An “internet of things” describes a world embedded with so many digital devices that the space between them consists not of dark circuitry but rather the space of the city itself. The computer has escaped the box, and ordinary objects in space are carriers of digital signals. This capacity seems to finally fulfill the dream of artists and architects of the mid- to late twentieth century, among them Jack Burnham, Cedric Price, Archigram, and Christopher Alexander, who experimented with a cybernetic apparatus for modeling space. It might also be the practical answer to quests by Nicholas Negroponte’s Architecture Machine Group and architects exploring Artificial Intelligence, who rehearse interplay between digital machines and the space of the city and the body—reciprocal modeling that enhances the capacities of each. On the contemporary scene, manifestoes like Carlo Ratti’s “Open Source Architecture” imagine that in digitized space—this web of things—architecture can be constructed in much the same way that a wiki is assembled.

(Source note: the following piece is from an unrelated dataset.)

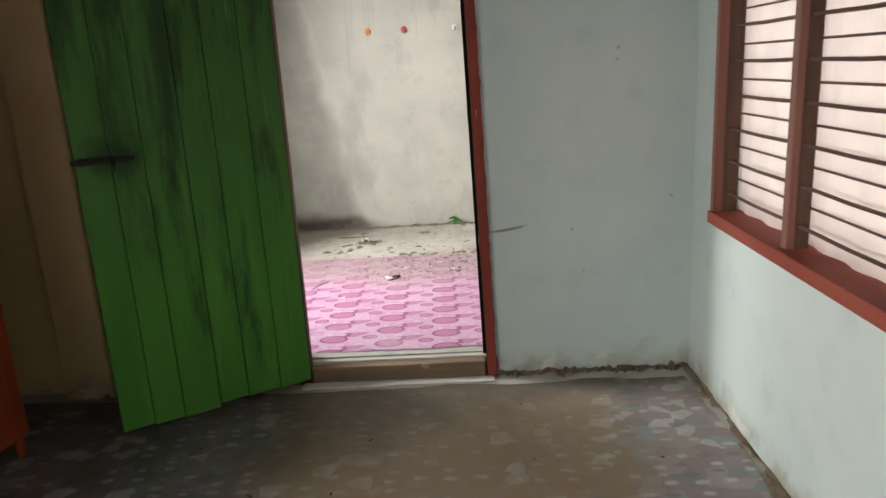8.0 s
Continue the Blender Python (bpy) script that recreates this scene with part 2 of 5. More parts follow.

As art and architecture adopt technologies to embrace a new imaginary or model a new relationship, digital technologies often become an essential prosthetic for an idea about form-making. Yet these nourishing and exciting projects also perhaps prematurely stop, short of, or even foreclose on, a much more expansive investigation. Even when resisting the vampiric modernist impulse to declare a new regime, these projects may be drawn into a cul-du-sac; their production of artifacts risks being yet another anecdotal, even marginal, expression in a succession of ideas.
A non-modern question—the artifacts of which have always been with us, the boundaries of which include but exceed all of the above experiments, and the answer to which we already know—is how space, without digital or media enhancement, is itself information.1
We are not accustomed to the idea that non-human, inanimate objects possess agency and activity, just as we are not accustomed to the idea that they can carry information unless they are endowed with code/text-based information technologies. While accepting that a technology like mobile telephony has become the world’s largest shared platform for information exchange, we are perhaps less accustomed to the idea of space as a technology or medium of information—undeclared information that is not parsed as text or code. Indeed, the more ubiquitous code/text-based information devices become, the harder it is to see spatial technologies and networks that are independent of the digital. Few would look at a concrete highway system or an electrical grid and perceive agency in their static arrangement. Agency might only be ascribed to the moving cars or the electrical current. Spaces and urban arrangements are usually treated as collections of objects or volumes, not as actors. Yet the organization itself is active. It is doing something, and changes in the organization constitute information. Even so, the idea that information is carried in activity, or what we might call active form, must still struggle against many powerful habits of mind.